EXERCISE DETAILS »
Repeat exactly the lines from the start of the entries below through the line containing "0.041))], 1.0, 0.1)". Omit the rest.

DATA EXTRACT »
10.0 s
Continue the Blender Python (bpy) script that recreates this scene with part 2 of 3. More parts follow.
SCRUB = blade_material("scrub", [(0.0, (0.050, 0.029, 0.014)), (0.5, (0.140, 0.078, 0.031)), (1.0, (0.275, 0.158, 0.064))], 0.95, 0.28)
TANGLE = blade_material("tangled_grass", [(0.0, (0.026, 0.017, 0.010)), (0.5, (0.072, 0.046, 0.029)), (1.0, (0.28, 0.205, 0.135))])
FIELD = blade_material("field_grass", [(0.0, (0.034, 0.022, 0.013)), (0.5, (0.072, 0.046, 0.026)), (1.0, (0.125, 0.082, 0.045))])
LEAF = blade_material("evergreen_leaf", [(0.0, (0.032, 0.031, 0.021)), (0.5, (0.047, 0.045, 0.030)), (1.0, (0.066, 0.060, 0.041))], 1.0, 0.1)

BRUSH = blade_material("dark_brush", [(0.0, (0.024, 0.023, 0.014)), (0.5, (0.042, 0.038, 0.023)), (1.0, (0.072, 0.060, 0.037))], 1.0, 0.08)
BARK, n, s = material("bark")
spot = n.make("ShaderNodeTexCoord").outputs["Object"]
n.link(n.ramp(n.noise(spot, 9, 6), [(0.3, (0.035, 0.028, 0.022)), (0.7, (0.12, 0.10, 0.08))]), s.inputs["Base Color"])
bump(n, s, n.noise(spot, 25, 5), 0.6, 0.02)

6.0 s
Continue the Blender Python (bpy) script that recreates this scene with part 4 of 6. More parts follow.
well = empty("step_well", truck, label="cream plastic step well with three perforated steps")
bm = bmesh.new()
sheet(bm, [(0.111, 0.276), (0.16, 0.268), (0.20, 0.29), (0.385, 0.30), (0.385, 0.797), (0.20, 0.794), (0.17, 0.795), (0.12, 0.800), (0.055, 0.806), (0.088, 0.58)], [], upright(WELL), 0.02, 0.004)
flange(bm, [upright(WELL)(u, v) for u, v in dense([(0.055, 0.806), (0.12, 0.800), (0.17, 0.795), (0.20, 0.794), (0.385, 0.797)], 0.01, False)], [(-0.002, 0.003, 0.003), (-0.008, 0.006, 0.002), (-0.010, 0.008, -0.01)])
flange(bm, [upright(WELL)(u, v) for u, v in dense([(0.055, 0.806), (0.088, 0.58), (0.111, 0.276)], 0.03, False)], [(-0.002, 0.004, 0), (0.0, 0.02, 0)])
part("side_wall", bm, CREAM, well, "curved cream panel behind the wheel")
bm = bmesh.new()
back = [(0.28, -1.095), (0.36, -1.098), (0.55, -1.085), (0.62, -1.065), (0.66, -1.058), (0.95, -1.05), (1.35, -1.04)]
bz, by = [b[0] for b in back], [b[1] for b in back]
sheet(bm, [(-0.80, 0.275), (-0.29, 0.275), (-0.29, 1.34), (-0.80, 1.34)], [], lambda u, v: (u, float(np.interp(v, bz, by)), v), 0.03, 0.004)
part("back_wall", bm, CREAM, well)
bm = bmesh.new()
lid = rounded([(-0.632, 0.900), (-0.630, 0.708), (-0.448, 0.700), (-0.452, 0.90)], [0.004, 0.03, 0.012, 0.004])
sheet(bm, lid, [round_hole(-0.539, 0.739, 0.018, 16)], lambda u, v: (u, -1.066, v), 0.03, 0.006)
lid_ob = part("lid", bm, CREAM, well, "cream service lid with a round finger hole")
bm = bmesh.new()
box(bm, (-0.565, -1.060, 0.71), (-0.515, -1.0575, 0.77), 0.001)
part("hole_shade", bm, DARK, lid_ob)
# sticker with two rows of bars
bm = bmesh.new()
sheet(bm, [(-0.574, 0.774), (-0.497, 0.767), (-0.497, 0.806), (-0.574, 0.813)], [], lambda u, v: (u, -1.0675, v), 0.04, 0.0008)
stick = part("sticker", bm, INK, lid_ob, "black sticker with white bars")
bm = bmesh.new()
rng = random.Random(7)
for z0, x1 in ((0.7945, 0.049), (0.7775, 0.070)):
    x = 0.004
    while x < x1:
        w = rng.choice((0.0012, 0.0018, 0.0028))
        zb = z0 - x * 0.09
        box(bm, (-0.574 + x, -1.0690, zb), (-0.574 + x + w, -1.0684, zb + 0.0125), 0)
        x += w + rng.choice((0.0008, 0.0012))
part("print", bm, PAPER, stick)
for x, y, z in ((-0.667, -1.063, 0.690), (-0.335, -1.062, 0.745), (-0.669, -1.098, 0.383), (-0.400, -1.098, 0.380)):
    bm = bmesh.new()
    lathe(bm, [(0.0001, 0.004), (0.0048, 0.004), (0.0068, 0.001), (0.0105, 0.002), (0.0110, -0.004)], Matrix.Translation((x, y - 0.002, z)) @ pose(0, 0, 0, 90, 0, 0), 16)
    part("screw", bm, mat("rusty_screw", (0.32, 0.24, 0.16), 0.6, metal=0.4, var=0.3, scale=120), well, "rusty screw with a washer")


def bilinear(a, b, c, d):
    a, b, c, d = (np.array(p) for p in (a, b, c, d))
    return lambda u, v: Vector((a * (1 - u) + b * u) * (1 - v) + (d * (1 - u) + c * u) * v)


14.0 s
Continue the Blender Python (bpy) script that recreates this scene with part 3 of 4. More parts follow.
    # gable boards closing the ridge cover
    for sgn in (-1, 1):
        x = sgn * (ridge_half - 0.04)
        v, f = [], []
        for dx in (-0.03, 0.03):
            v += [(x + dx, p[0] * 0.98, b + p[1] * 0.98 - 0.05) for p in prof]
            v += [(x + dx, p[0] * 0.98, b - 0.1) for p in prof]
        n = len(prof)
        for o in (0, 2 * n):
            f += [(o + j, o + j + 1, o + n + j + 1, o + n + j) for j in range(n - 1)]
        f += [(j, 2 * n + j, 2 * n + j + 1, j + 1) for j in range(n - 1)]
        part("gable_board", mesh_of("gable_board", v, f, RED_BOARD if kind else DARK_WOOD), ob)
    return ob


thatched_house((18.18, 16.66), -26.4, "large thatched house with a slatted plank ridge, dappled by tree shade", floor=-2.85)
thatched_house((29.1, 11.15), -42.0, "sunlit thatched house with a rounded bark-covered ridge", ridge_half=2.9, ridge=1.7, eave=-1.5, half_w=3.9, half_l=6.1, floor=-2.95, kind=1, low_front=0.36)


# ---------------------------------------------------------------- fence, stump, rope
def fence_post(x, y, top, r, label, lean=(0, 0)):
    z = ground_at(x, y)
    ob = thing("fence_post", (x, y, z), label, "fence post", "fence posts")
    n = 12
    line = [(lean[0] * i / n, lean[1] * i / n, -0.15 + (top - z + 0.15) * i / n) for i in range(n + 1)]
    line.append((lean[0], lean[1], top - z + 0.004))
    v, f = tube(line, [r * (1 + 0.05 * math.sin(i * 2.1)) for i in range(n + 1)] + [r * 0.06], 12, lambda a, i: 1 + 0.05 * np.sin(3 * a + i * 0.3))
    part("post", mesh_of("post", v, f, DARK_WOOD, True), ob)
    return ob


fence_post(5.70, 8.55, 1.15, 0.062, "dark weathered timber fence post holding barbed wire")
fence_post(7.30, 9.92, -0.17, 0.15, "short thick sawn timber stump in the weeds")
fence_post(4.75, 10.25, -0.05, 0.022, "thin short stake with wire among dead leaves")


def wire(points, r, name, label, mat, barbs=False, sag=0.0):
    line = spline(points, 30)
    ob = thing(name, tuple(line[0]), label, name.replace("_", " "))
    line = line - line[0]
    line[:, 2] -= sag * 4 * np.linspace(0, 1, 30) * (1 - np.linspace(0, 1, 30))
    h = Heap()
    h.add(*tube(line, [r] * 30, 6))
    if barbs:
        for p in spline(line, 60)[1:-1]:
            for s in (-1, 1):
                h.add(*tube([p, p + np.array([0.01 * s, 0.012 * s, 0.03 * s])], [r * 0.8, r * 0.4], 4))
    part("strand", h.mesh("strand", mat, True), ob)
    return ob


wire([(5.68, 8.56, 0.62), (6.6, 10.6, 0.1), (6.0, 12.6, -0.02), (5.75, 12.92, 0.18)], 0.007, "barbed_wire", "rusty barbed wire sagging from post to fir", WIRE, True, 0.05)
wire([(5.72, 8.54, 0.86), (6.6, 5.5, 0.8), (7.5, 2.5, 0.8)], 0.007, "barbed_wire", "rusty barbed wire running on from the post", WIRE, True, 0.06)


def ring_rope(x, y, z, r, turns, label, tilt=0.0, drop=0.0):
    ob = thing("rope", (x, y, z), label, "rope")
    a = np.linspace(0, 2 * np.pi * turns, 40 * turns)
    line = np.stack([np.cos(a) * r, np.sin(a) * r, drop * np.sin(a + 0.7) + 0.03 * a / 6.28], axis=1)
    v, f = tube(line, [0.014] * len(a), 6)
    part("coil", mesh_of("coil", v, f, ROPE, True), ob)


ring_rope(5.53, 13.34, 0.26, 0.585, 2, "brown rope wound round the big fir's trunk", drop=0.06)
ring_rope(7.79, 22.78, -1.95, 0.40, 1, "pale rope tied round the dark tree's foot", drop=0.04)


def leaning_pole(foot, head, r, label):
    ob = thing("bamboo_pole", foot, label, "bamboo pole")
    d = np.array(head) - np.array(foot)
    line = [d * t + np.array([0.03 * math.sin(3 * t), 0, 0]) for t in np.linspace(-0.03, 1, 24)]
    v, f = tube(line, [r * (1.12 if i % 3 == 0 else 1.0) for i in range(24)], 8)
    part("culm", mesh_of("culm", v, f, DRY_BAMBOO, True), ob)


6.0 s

TASK SOLUTION »
10.0 s
Continue the Blender Python (bpy) script that recreates this scene with part 2 of 3. More parts follow.
SCRUB = blade_material("scrub", [(0.0, (0.050, 0.029, 0.014)), (0.5, (0.140, 0.078, 0.031)), (1.0, (0.275, 0.158, 0.064))], 0.95, 0.28)
TANGLE = blade_material("tangled_grass", [(0.0, (0.026, 0.017, 0.010)), (0.5, (0.072, 0.046, 0.029)), (1.0, (0.28, 0.205, 0.135))])
FIELD = blade_material("field_grass", [(0.0, (0.034, 0.022, 0.013)), (0.5, (0.072, 0.046, 0.026)), (1.0, (0.125, 0.082, 0.045))])
LEAF = blade_material("evergreen_leaf", [(0.0, (0.032, 0.031, 0.021)), (0.5, (0.047, 0.045, 0.030)), (1.0, (0.066, 0.060, 0.041))], 1.0, 0.1)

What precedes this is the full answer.